-- Exercise task --
Print, exactly and with both ends included, the lines below that run from the one containing "Write a Blender" to the one containing "import bmesh". Pictures are omitted.

-------- Data shown --------

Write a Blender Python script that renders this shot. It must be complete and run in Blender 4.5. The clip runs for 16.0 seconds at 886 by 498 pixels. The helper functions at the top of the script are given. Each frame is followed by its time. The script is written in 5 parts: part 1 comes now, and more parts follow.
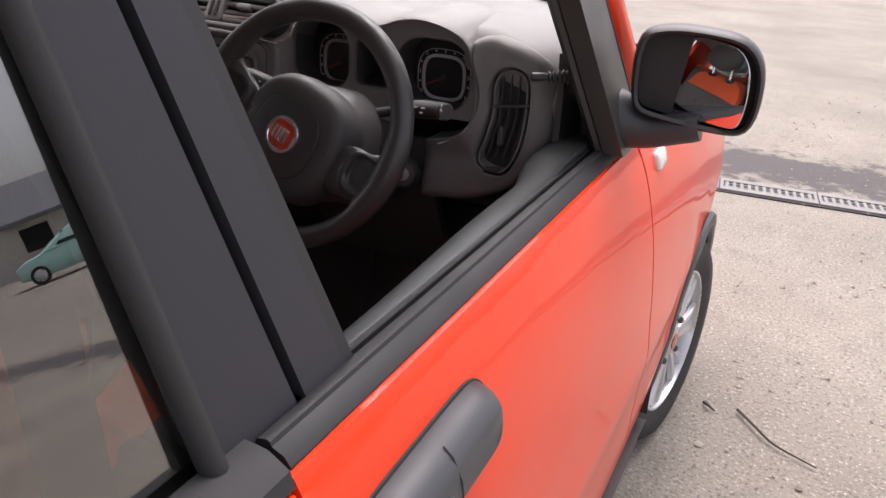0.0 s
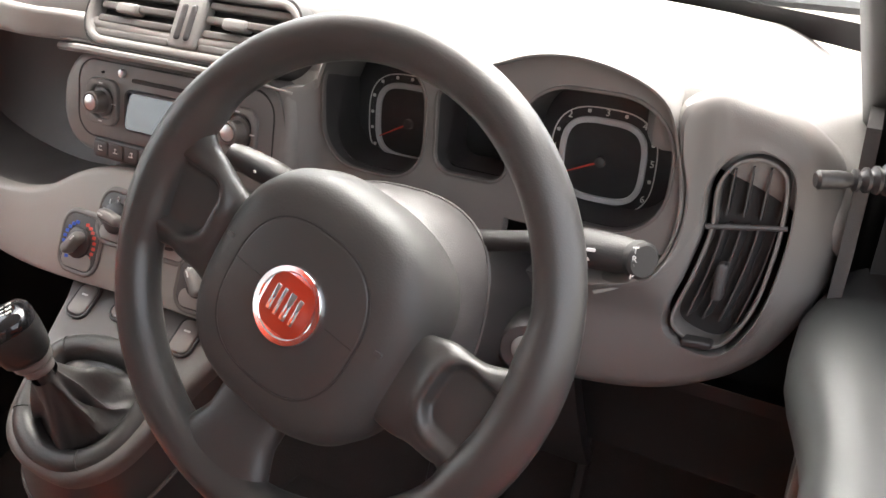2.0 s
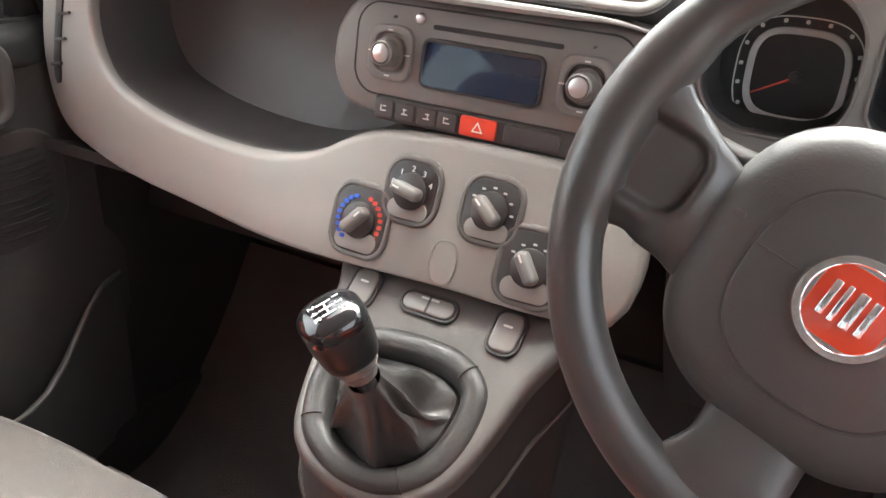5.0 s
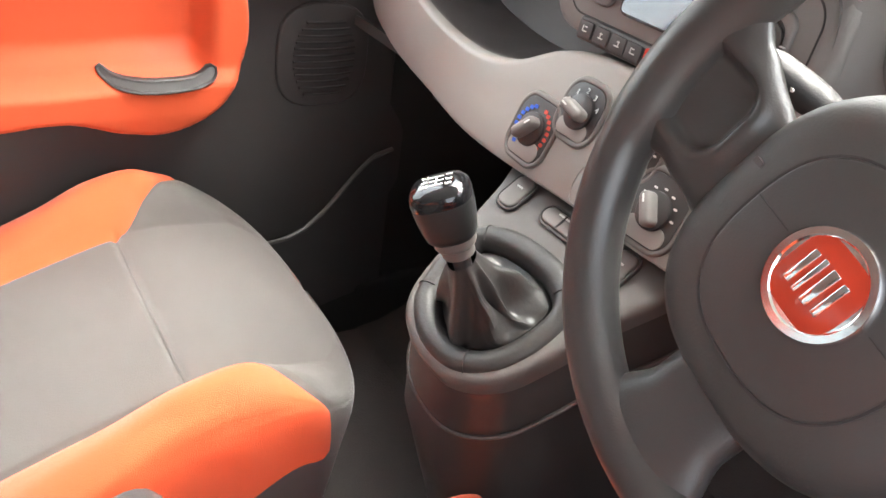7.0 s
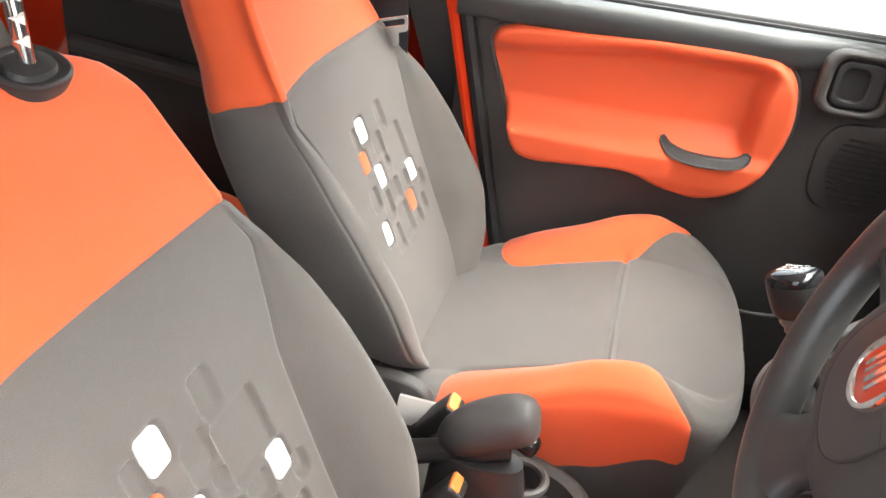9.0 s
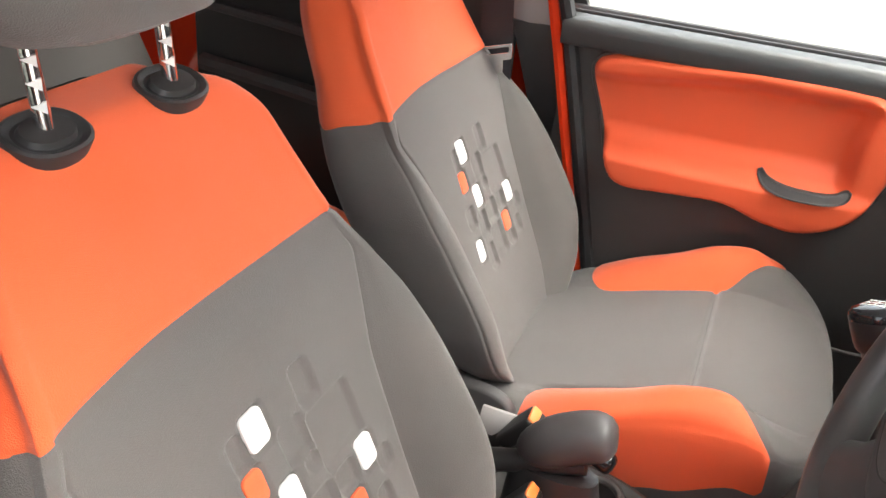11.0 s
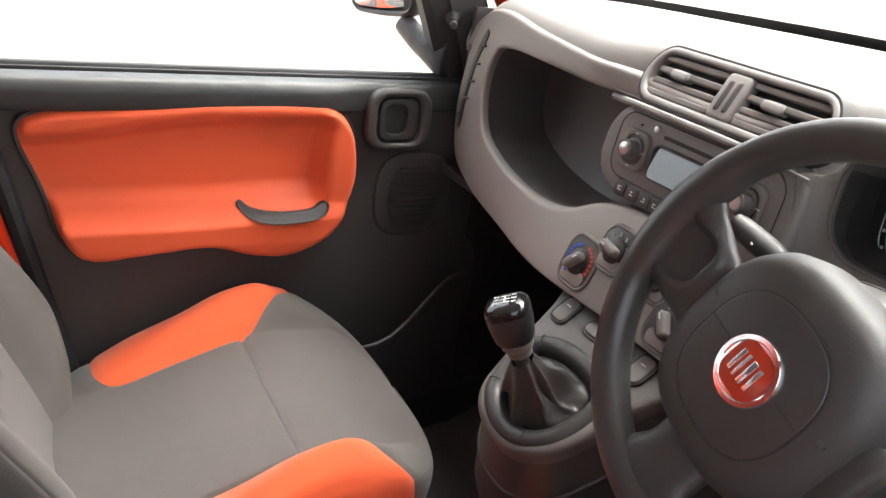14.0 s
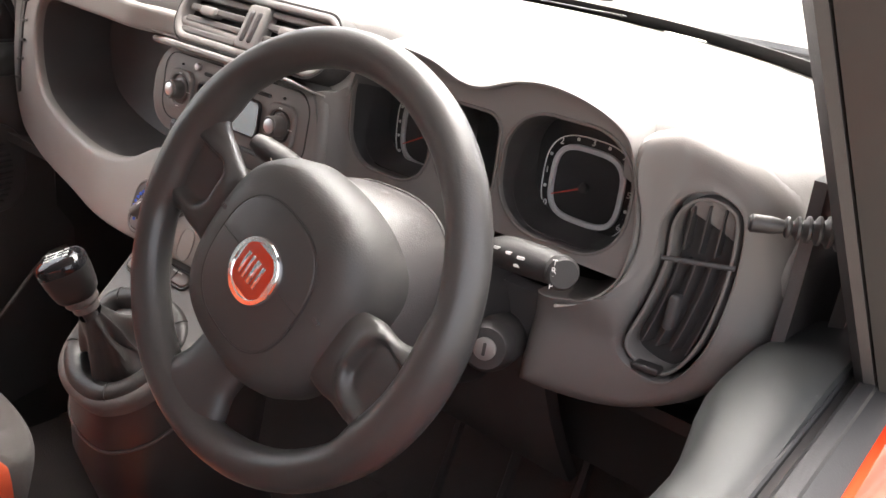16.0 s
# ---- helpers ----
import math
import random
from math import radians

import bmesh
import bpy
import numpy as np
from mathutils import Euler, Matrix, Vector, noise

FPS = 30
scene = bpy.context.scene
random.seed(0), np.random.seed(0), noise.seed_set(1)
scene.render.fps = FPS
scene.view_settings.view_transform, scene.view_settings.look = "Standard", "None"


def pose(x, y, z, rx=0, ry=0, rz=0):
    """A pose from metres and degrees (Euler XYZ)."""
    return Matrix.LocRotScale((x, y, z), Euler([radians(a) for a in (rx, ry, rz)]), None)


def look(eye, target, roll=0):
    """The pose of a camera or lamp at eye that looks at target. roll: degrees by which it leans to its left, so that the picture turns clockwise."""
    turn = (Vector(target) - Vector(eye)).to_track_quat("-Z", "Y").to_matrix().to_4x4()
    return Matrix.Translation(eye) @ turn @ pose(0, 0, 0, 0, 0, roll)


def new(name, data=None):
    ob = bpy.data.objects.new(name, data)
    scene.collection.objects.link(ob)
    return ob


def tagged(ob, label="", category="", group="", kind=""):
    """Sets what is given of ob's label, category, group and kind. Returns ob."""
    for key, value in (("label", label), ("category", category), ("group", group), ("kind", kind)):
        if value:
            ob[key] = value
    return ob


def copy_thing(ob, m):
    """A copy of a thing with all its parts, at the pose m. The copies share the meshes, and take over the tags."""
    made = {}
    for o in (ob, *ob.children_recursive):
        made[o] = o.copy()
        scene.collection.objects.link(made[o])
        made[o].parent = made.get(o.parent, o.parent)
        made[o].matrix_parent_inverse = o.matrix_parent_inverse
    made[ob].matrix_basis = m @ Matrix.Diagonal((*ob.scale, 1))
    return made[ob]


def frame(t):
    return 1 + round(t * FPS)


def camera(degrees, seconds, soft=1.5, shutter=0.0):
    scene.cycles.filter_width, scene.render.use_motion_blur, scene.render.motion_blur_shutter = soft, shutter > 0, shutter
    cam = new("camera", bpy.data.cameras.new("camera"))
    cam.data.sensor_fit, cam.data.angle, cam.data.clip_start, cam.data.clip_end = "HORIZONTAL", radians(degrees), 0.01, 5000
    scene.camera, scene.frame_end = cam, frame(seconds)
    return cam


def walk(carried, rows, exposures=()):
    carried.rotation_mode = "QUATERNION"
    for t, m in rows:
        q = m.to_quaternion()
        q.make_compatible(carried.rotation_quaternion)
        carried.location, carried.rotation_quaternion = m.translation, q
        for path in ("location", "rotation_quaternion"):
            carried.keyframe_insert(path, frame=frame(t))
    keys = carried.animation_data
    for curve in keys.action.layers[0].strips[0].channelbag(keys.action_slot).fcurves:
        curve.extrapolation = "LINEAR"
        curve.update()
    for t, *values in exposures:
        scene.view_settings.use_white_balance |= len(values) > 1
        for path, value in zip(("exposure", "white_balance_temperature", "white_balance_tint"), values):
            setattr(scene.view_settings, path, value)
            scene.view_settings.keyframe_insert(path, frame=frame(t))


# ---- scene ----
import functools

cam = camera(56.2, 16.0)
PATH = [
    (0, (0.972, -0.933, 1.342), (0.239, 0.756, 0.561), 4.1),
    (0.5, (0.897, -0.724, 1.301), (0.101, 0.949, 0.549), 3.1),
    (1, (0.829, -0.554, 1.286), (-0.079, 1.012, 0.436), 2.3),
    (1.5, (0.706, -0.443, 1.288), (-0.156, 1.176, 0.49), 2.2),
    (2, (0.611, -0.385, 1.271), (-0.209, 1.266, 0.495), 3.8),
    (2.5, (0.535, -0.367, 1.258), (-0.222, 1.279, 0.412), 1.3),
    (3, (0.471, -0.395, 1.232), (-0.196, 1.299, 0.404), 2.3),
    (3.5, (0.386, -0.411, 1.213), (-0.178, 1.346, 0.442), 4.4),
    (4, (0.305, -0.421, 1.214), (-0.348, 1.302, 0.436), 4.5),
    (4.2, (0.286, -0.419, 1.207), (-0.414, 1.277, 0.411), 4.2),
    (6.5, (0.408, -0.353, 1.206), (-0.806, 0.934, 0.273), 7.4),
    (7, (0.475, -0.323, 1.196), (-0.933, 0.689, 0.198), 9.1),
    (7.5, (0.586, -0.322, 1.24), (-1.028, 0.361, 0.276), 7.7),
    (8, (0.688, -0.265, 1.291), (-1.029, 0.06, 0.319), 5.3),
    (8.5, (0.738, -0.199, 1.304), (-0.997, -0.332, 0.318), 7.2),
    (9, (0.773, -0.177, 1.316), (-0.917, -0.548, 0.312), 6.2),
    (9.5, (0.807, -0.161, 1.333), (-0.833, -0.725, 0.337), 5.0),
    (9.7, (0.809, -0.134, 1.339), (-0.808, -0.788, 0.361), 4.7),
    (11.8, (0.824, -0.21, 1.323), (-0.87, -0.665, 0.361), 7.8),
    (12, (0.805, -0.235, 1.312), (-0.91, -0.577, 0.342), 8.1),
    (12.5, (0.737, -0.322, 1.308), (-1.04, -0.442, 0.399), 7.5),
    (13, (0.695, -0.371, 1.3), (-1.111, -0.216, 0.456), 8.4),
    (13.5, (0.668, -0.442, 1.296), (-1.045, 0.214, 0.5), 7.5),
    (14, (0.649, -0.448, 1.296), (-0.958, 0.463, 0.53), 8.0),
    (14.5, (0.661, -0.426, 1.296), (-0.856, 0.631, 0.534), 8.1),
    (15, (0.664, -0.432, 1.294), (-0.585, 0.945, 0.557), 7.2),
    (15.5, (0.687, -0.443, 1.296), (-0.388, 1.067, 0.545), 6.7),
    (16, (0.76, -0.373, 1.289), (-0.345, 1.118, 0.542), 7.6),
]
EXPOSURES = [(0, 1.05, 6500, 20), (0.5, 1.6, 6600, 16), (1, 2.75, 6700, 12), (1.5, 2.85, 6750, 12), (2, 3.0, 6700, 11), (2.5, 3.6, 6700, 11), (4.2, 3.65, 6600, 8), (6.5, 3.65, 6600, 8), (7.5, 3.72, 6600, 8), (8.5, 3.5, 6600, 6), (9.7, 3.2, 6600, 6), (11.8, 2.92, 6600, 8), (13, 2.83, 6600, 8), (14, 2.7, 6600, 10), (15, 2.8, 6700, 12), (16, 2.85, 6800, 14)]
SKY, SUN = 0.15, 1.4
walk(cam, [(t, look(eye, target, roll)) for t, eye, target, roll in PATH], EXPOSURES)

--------
-------- Data shown --------

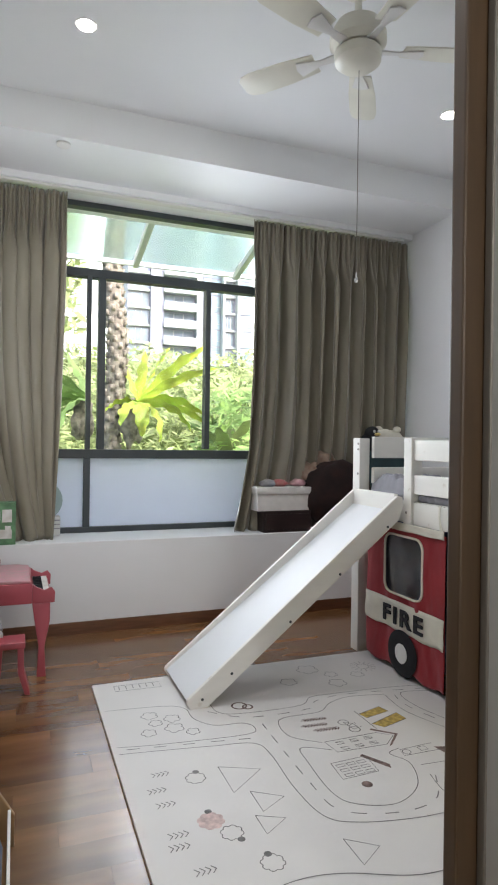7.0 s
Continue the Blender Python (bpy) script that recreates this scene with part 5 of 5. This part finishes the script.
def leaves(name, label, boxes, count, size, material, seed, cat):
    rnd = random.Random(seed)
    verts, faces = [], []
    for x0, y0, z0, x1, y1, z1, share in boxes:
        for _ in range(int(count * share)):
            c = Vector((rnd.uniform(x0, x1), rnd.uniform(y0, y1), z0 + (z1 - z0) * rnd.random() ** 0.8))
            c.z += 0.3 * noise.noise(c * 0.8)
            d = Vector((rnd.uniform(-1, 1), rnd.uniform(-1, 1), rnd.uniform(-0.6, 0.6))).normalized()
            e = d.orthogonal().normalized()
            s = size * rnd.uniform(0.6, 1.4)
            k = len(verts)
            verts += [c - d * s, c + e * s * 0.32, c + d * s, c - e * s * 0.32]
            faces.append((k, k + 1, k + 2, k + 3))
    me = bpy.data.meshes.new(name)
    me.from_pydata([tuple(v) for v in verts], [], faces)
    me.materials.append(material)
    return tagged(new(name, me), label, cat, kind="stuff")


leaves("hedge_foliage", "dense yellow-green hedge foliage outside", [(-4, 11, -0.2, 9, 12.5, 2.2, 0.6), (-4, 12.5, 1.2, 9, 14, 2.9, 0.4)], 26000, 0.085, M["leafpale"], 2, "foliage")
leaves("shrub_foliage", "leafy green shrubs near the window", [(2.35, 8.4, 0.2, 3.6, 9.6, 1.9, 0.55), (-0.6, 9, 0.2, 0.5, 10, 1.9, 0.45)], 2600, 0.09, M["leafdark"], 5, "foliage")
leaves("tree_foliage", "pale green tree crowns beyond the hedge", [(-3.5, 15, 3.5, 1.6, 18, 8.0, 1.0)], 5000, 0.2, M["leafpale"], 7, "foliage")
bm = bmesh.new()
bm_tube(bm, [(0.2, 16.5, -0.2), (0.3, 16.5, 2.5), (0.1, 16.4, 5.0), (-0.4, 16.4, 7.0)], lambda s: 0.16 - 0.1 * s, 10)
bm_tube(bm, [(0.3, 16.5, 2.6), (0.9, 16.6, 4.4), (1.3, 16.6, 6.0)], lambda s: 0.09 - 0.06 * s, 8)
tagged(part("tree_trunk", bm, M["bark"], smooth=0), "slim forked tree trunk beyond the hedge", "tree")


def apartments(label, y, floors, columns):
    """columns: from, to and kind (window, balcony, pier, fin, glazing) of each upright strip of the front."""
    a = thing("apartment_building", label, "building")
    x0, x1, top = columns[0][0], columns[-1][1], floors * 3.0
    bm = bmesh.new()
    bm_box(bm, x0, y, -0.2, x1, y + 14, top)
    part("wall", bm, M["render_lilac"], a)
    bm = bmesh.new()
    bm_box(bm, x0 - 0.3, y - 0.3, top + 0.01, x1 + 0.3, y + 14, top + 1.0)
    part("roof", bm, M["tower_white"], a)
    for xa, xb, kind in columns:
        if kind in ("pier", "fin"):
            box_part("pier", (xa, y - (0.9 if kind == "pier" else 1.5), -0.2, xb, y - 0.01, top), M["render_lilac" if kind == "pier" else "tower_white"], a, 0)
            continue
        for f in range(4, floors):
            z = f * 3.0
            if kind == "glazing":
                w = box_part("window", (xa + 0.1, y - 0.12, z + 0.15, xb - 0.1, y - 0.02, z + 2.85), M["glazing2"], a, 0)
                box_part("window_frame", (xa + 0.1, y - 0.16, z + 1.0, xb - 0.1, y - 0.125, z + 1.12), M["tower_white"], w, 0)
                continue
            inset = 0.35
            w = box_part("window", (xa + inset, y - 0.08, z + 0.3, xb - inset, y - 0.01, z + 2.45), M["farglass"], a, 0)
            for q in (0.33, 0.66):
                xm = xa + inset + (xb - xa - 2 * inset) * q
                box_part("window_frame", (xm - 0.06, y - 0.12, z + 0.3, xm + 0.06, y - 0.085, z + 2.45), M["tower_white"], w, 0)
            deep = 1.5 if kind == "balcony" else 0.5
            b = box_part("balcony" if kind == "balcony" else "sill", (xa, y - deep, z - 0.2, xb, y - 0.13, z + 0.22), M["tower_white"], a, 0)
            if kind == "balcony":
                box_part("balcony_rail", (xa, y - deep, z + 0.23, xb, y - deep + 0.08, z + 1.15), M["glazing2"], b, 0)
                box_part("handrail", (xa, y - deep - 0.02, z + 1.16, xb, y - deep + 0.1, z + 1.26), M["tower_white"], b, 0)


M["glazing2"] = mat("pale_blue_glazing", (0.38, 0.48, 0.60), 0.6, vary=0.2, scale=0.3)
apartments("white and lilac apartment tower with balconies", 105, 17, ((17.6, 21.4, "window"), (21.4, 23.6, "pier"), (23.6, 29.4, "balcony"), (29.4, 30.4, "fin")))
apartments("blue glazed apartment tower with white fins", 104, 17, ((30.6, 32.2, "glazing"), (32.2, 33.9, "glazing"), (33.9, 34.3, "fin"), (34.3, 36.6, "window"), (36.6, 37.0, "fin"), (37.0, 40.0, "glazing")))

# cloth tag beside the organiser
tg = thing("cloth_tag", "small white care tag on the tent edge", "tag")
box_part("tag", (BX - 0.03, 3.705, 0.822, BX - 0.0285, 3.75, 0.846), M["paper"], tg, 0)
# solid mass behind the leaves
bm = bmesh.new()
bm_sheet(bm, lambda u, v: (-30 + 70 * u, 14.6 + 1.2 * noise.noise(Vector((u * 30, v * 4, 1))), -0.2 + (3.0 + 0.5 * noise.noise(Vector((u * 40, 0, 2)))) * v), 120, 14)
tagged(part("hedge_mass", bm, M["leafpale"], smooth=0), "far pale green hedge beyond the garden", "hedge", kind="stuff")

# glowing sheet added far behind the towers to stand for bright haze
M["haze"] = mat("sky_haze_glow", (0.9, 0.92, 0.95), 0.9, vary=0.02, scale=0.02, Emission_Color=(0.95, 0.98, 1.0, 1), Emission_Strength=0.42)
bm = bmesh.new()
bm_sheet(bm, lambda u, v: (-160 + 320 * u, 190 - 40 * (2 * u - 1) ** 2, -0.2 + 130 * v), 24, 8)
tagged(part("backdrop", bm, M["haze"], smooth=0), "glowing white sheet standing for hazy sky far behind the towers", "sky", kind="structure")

--------

-- Written answer --
Write a Blender Python script that renders this shot. It must be complete and run in Blender 4.5. The clip runs for 16.0 seconds at 886 by 498 pixels. The helper functions at the top of the script are given. Each frame is followed by its time. The script is written in 5 parts: part 1 comes now, and more parts follow.
0.0 s
2.0 s
5.0 s
7.0 s
9.0 s
11.0 s
14.0 s
16.0 s
# ---- helpers ----
import math
import random
from math import radians

import bmesh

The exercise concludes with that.